N.B. The SM also violates CP by just a little on account of phases of the CKM matrix comparing the three generations, but that is a separate effect, independent of this Higgs coupling, and, as stressed, very small. Here, the emphasis is on a larger effect due to additional Higgses, not covered here, which result in the above effective term. They are there, however, prejudicing the next subquestion.

2. Under a chiral rotation, the kinetic and gauge-coupling terms for the fermions are invariant, but not the above gamma-less bilinears, scalar and pseudo scalar, respectively. Under such a transformation, the two terms above mix. If there is only one Higgs, as in the SM, even if you had the above (2), a chiral rotation would get rid of α, and absorb it into the definition of the fermions such as this one. The reason you cannot do this in the general extended theories is because the h here is a linear combination of scalar and pseudoscalar Higgses which might be there, and are physical, i.e. a chiral rotation may not eliminate them. No mater how you redefine your fermions, the general form above is there, to be determined by experiment. See the linked questions and especially this one. The above h is thus taken to be a scalar, even under CP, so, manifestly, the second term violates CP for non-vanishing angle.

Answer 2

The term “CP odd” refers to an observable whose sign changes under a CP transformation. The term “CP violating” refers to an observable which is not an eigenstate of the CP transformation.

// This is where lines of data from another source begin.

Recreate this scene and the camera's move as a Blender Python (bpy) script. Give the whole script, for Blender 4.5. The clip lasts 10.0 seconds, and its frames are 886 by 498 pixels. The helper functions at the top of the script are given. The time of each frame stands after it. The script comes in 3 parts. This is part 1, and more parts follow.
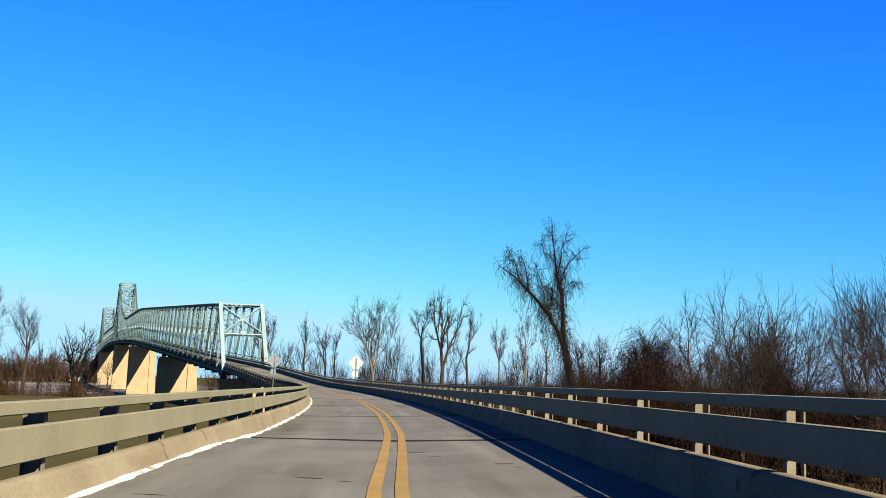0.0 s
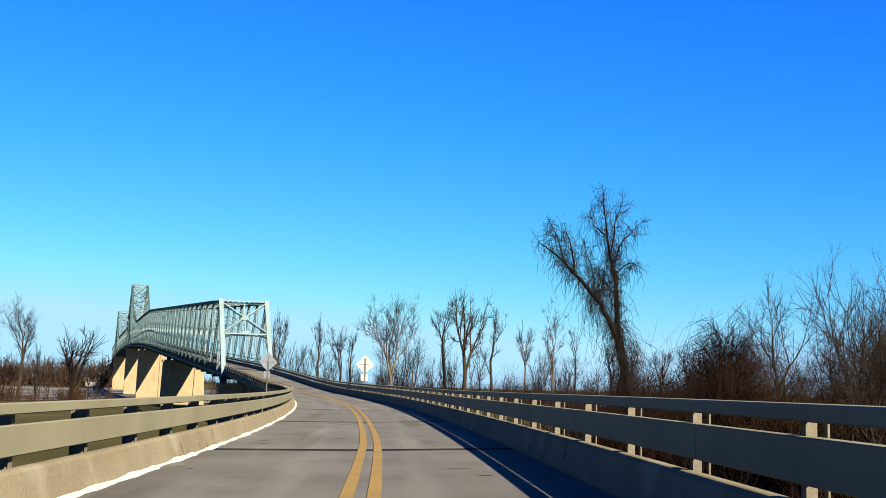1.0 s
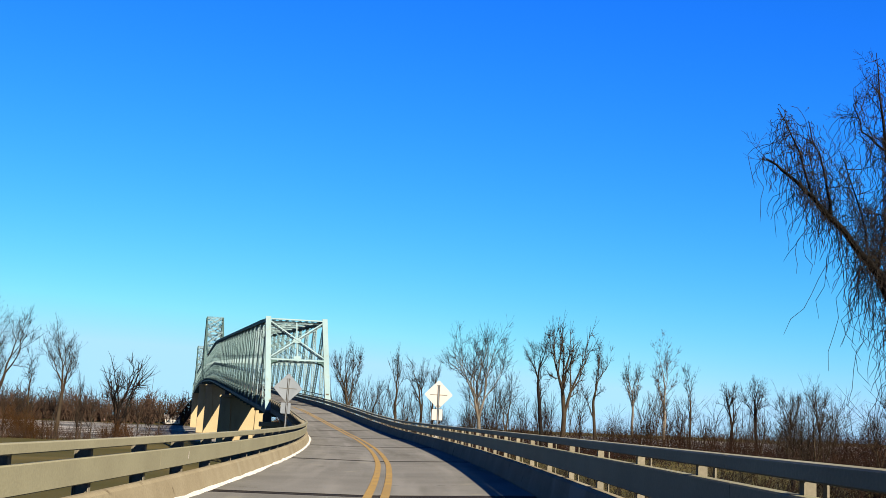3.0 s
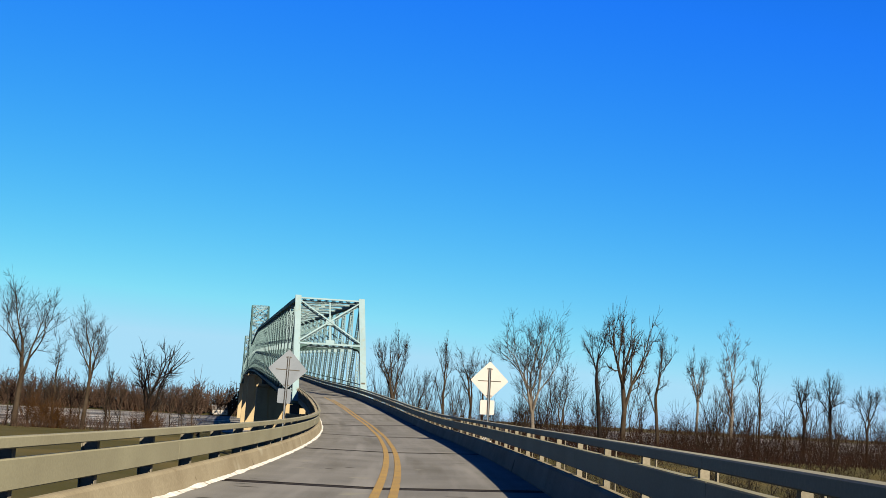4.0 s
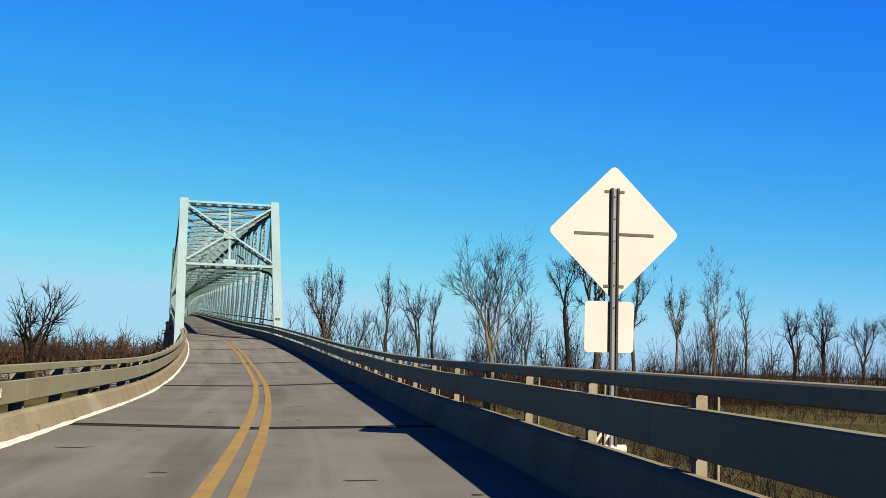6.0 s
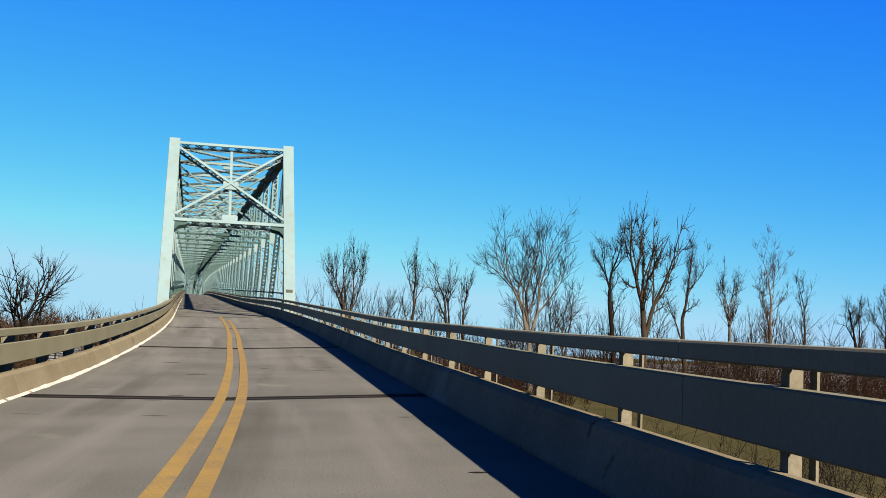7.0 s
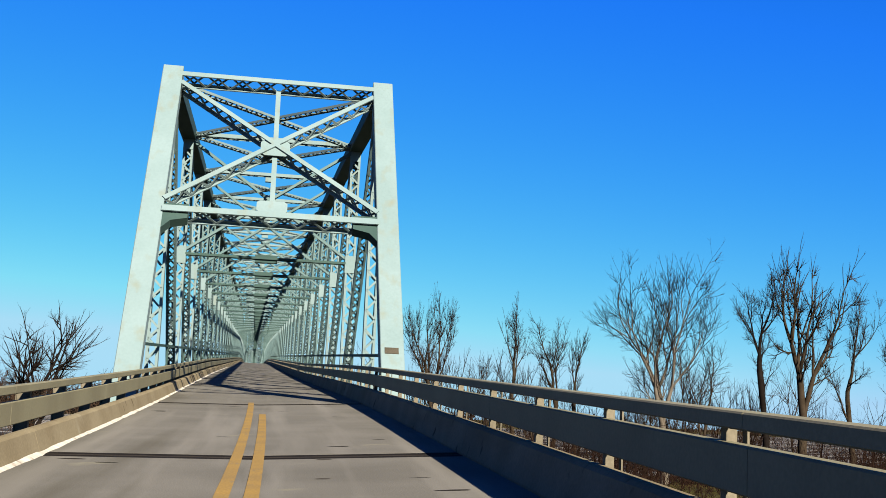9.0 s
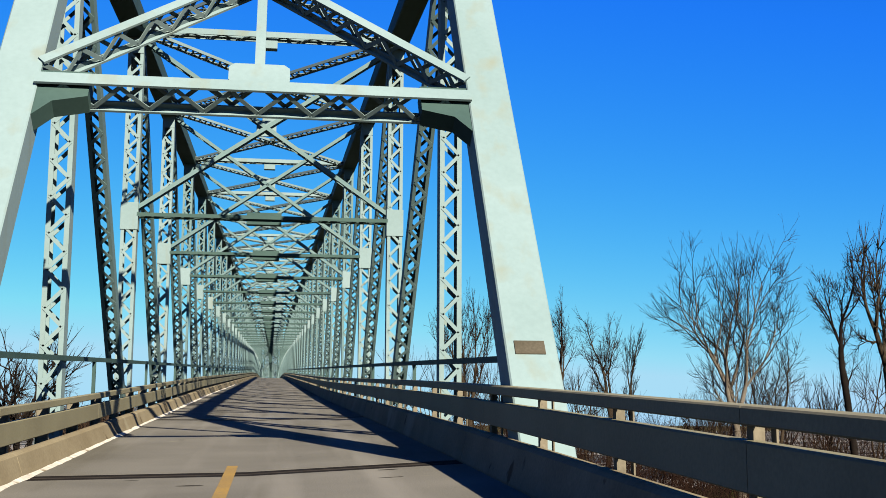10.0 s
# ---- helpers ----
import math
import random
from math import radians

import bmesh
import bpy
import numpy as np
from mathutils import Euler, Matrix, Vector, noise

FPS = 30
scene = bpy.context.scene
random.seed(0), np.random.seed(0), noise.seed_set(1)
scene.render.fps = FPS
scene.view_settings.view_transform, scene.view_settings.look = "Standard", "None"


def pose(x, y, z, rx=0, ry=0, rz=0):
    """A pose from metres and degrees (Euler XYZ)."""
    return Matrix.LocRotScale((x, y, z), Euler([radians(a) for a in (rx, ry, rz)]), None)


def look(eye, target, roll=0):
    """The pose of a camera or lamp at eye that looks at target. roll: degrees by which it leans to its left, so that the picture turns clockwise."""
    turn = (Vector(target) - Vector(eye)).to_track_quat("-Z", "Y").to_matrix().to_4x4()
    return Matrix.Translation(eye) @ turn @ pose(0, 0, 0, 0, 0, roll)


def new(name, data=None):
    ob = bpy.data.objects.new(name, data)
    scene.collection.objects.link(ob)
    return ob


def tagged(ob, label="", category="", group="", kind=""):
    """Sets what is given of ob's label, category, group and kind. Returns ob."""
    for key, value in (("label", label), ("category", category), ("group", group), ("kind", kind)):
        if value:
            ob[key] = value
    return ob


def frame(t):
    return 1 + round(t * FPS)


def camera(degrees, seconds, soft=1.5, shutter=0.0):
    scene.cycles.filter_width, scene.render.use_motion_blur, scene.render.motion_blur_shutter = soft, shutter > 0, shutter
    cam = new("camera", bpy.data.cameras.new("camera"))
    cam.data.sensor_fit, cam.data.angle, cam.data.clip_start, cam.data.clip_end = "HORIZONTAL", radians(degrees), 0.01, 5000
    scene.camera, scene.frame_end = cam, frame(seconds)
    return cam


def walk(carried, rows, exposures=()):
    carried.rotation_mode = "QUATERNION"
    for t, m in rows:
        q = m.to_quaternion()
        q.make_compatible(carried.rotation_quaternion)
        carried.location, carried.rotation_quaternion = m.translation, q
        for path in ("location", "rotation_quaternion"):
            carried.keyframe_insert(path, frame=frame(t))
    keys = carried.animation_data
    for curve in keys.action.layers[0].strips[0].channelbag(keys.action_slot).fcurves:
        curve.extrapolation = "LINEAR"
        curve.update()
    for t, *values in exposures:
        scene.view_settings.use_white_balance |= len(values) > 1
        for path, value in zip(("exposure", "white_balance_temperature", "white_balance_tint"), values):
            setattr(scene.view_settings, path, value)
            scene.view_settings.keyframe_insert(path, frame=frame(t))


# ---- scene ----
cam = camera(40.9, 10.0, soft=0.7)
PATH = [
    (0, (6.389, -0.371, 9.687), (6.99, 1.524, 9.91), 1.4),
    (0.5, (9.416, 9.03, 9.716), (10.018, 10.923, 9.944), 1.4),
    (1, (12.19, 18.70, 9.685), (12.756, 20.604, 9.915), 1.4),
    (1.5, (14.814, 29.079, 9.634), (15.343, 30.992, 9.883), 1.3),
    (2, (17.216, 38.637, 9.643), (17.725, 40.553, 9.906), 1.6),
    (2.5, (19.469, 47.504, 9.7), (19.946, 49.425, 9.981), 2.1),
    (2.7, (20.397, 50.987, 9.703), (20.85, 52.913, 9.995), 2.2),
    (3.8, (24.898, 70.396, 9.746), (25.243, 72.344, 10.036), 2.7),
    (4, (25.548, 73.761, 9.815), (25.881, 75.713, 10.095), 3.0),
    (4.5, (27.133, 82.642, 9.822), (27.442, 84.599, 10.091), 2.9),
    (5, (28.644, 91.849, 9.821), (28.958, 93.807, 10.083), 2.9),
    (5.5, (30.017, 101.613, 9.74), (30.388, 103.561, 10.002), 2.7),
    (5.8, (30.944, 107.816, 9.791), (31.358, 109.759, 10.021), 2.2),
    (6, (31.449, 111.959, 9.816), (31.894, 113.899, 10.011), 1.5),
    (6.2, (32.063, 115.996, 9.781), (32.511, 117.939, 9.944), 1.7),
    (7.3, (34.09, 137.005, 10.059), (34.481, 138.958, 10.234), 2.6),
    (7.5, (34.392, 140.448, 10.208), (34.764, 142.404, 10.397), 2.6),
    (8, (34.886, 148.91, 10.485), (35.226, 150.869, 10.702), 3.0),
    (8.5, (35.193, 158.109, 10.795), (35.513, 160.068, 11.041), 2.8),
    (9, (35.603, 168.193, 11.164), (35.906, 170.15, 11.443), 2.5),
    (9.5, (35.948, 177.039, 11.605), (36.233, 178.996, 11.907), 1.4),
    (10, (36.167, 186.753, 11.977), (36.448, 188.711, 12.267), 0.2),
]
walk(cam, [(t, look(eye, target, roll)) for t, eye, target, roll in PATH], [(0, 2.64), (2.6, 2.64), (4.0, 2.44), (6.2, 2.36), (7.4, 2.44), (10, 2.42)])

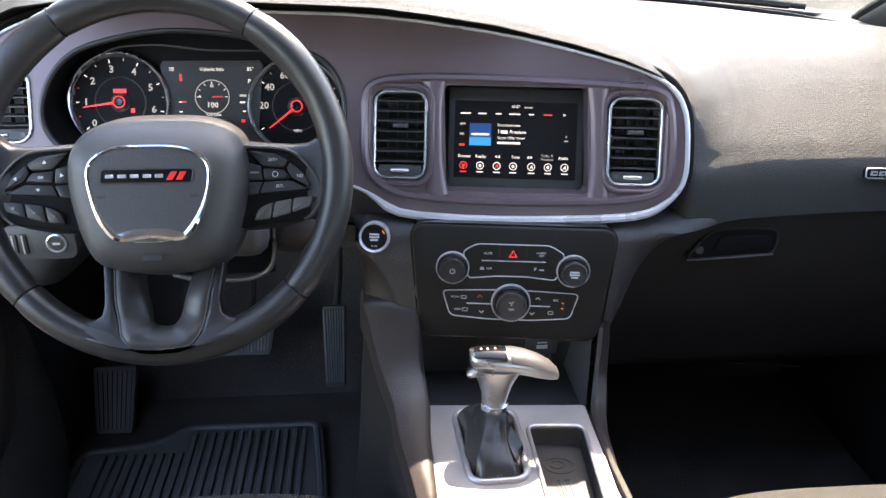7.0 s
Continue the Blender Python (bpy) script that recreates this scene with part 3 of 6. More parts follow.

Consider these statements about electromagnetism:

observable	$C$	$P$	$CP$
charge $q$	$-$	$+$	$-$
displacement $\vec x$, velocity $\vec v$	$+$	$-$	$-$
angular momentum $\vec L\sim \vec x\times\vec v$	$+$	$+$	$+$
current $\vec I\sim q\vec v$	$-$	$-$	$+$
electric field $\vec E\sim q\hat x$	$-$	$-$	$+$
magnetic field $\vec B\sim q\vec v\times\hat x\sim q\vec L$	$-$	$+$	$-$
electric dipole moment $\vec p = q\vec x$	$-$	$-$	$+$
magnetic dipole moment $\vec\mu\sim \vec B$	$-$	$+$	$-$
electric work done $q\int\vec E\cdot\mathrm d\vec x$	$+$	$+$	$+$
electric dipole energy $U_E=\vec p\cdot\vec E$	$+$	$+$	$+$
magnetic dipole energy $U_B=\vec\mu\cdot\vec B$	$+$	$+$	$+$

A system with monopole electric field and dipole magnetic field may be an eigenstate of $CP$, with eigenvalue $-1$. But a system with both magnetic and electric dipole moments cannot be an eigenstate of CP. The statement that “the Standard Model approximately conserves CP” is equivalent to the prediction that Standard Model particles with monopole electric charge and/or magnetic dipole moments will, approximately, have zero electric dipole moment.

The Higgs is a predicted to be a scalar field, with even parity. The Particle Data Group is does not yet assign eigenvalues for C, P, or CP to “the signal that has been discovered in Higgs searches.” Because our universe has a CP-violating matter-antimatter asymmetry, we predict that none of the Standard Model fields are exact CP eigenstates. How much of this mixing leaks into the Higgs sector is the subject of vigorous research.